TASK BRIEF
Your task is to quote, unchanged, only the lines from the one with "for curve in" through the one with "setattr(scene.view_settings, path, value)", both ends included.

DATA RECORDS

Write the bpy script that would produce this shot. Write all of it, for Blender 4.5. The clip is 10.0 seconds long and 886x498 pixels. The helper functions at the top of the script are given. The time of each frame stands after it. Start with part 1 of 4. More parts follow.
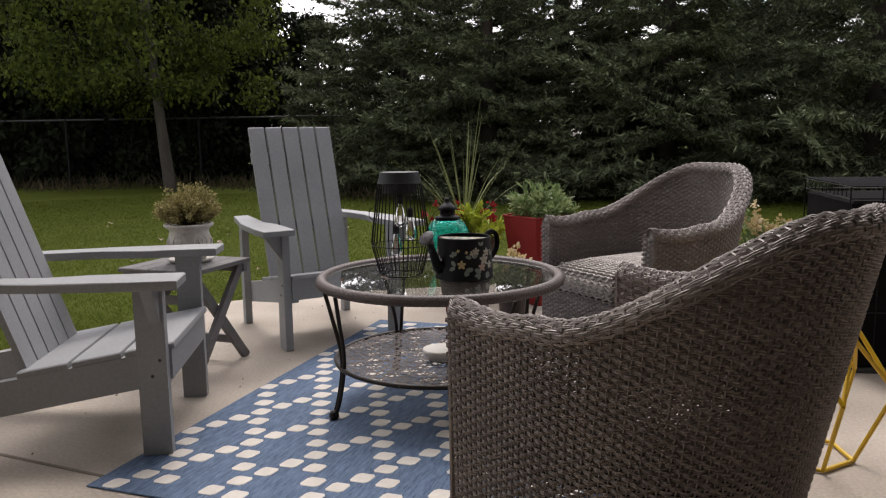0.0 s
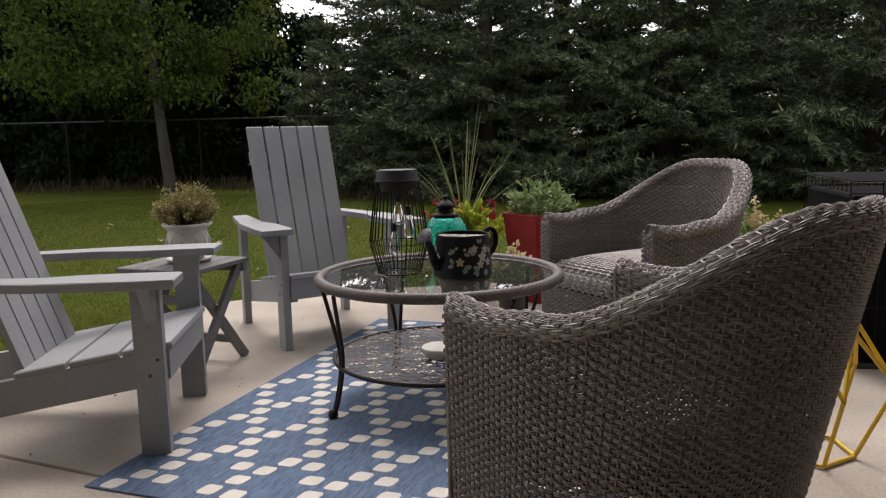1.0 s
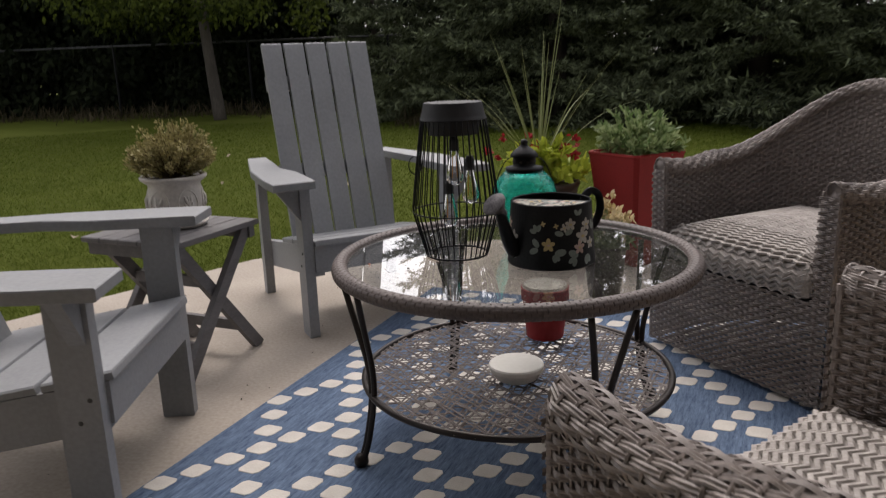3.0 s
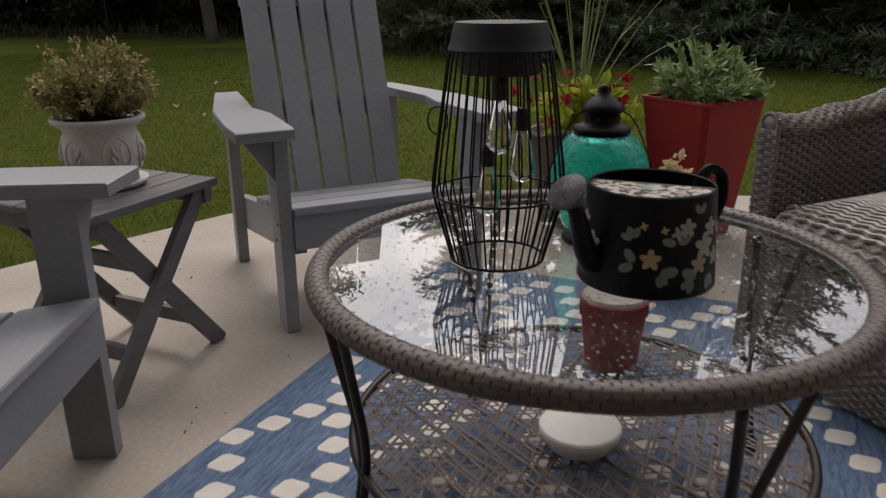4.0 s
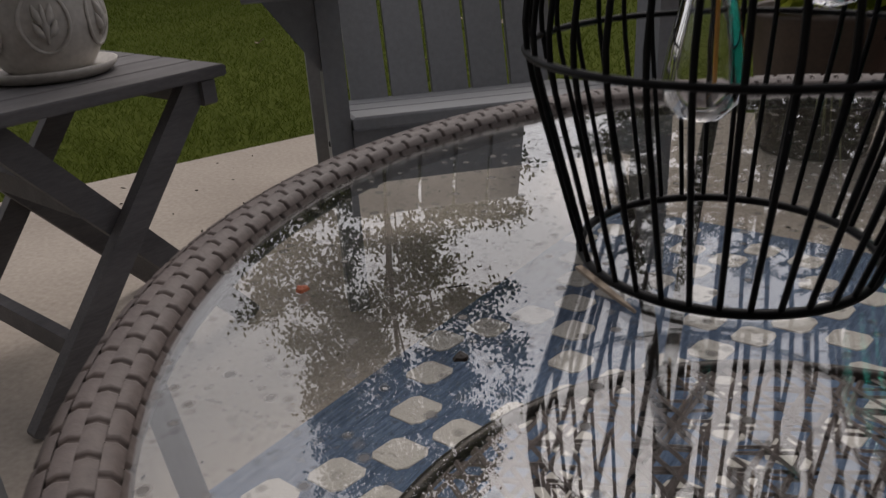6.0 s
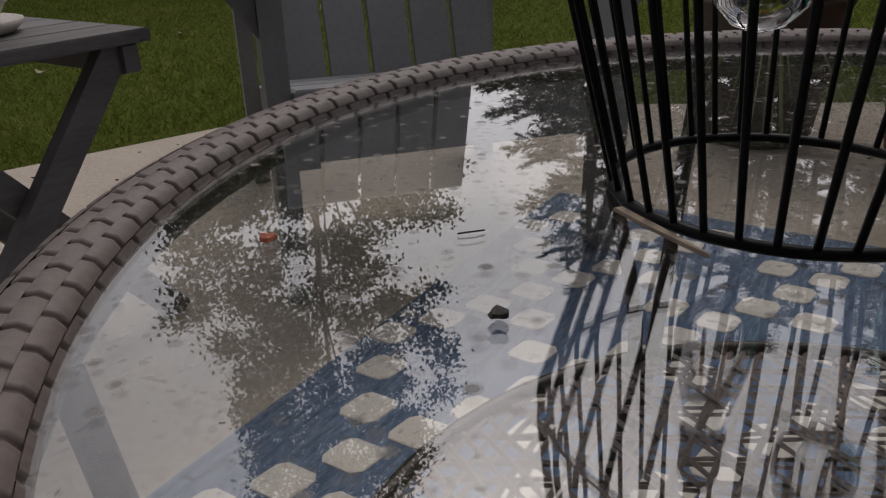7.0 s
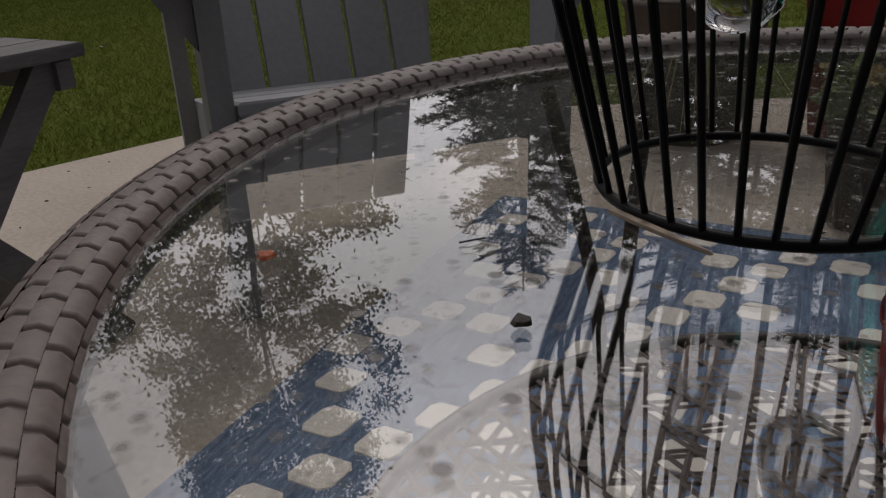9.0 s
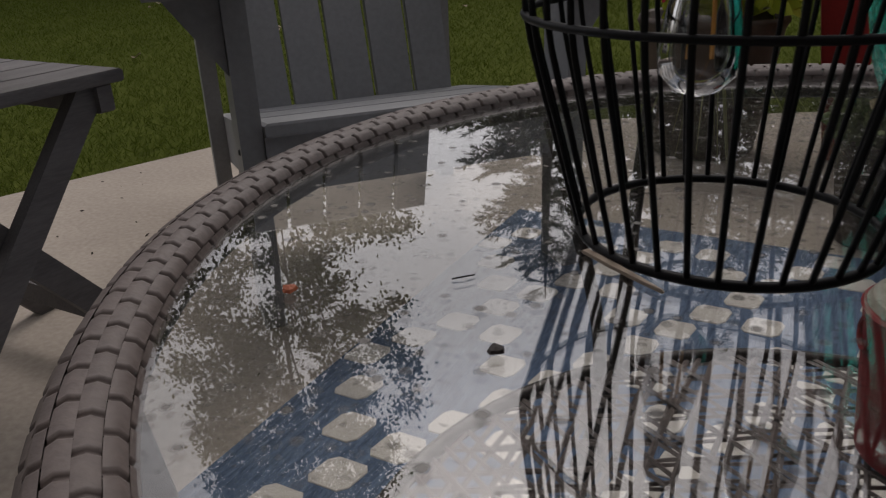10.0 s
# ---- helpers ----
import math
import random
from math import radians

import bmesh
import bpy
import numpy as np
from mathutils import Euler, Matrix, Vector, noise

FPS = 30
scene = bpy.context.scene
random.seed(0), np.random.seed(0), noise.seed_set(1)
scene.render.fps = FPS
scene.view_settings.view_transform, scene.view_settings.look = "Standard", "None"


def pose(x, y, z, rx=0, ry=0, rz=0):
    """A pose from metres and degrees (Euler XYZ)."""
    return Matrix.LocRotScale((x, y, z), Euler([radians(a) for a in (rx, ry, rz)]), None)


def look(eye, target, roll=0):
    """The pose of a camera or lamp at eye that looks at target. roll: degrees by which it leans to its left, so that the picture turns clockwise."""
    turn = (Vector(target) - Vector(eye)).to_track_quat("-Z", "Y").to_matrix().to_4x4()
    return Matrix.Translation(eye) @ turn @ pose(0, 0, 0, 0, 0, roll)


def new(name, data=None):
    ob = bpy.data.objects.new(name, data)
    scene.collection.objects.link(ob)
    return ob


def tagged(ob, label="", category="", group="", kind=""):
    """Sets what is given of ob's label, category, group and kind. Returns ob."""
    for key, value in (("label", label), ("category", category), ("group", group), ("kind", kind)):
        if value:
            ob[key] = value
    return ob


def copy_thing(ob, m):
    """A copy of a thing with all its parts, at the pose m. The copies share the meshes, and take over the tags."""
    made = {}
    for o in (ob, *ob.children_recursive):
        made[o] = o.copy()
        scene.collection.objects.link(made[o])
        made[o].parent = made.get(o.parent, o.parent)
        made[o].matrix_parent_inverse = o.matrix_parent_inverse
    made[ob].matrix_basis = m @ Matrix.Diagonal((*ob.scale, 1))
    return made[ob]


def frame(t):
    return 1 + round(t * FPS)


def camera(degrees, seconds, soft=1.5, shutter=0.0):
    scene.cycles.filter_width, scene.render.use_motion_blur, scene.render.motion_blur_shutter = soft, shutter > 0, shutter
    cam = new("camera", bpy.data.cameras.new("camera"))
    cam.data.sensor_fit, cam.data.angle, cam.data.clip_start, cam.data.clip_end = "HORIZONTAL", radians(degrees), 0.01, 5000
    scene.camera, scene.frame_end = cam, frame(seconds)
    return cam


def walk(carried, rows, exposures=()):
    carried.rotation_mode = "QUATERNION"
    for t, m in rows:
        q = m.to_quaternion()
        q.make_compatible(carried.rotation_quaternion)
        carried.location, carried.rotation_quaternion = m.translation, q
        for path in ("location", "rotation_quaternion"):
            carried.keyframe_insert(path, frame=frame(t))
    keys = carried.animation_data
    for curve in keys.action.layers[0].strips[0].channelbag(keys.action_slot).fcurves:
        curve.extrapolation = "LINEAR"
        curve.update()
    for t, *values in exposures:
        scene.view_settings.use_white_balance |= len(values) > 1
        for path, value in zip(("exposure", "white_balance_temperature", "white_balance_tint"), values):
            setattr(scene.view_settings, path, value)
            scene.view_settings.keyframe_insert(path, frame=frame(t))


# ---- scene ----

---

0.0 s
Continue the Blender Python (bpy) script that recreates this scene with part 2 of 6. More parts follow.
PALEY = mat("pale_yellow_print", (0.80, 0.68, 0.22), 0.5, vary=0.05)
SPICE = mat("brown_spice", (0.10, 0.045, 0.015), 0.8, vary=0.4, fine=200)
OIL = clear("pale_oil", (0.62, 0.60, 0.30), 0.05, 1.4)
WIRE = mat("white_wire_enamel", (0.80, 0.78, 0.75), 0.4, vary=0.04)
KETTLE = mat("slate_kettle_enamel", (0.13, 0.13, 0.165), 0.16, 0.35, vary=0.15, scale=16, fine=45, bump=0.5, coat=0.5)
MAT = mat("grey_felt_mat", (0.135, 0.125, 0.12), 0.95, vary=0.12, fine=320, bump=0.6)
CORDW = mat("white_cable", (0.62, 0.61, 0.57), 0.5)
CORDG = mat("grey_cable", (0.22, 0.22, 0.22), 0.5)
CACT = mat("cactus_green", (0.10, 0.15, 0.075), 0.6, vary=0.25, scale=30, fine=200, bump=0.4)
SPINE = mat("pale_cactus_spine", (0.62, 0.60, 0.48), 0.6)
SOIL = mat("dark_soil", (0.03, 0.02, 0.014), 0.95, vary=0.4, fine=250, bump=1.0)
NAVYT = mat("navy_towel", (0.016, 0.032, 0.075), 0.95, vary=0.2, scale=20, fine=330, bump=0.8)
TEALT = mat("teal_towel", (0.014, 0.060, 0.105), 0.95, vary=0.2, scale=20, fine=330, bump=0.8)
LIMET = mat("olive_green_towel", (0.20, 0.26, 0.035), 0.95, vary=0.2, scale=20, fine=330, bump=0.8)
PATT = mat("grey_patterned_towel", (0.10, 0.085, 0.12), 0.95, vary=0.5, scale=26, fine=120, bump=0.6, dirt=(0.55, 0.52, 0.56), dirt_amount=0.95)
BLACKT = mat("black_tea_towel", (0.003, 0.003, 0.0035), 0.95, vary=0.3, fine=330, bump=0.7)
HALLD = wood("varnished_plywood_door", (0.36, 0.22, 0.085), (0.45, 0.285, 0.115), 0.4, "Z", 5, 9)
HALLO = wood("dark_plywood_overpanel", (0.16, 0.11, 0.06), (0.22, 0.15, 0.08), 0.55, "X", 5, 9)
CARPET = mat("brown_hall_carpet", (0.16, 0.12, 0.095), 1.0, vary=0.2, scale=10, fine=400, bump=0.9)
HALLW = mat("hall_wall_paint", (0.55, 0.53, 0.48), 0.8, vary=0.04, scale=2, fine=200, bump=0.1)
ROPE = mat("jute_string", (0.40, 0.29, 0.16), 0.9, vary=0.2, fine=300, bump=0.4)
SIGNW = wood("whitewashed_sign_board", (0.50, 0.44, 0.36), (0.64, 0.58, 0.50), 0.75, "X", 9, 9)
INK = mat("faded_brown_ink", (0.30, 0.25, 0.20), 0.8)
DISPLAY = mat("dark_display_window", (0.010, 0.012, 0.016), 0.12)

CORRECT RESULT
    for curve in keys.action.layers[0].strips[0].channelbag(keys.action_slot).fcurves:
        curve.extrapolation = "LINEAR"
        curve.update()
    for t, *values in exposures:
        scene.view_settings.use_white_balance |= len(values) > 1
        for path, value in zip(("exposure", "white_balance_temperature", "white_balance_tint"), values):
            setattr(scene.view_settings, path, value)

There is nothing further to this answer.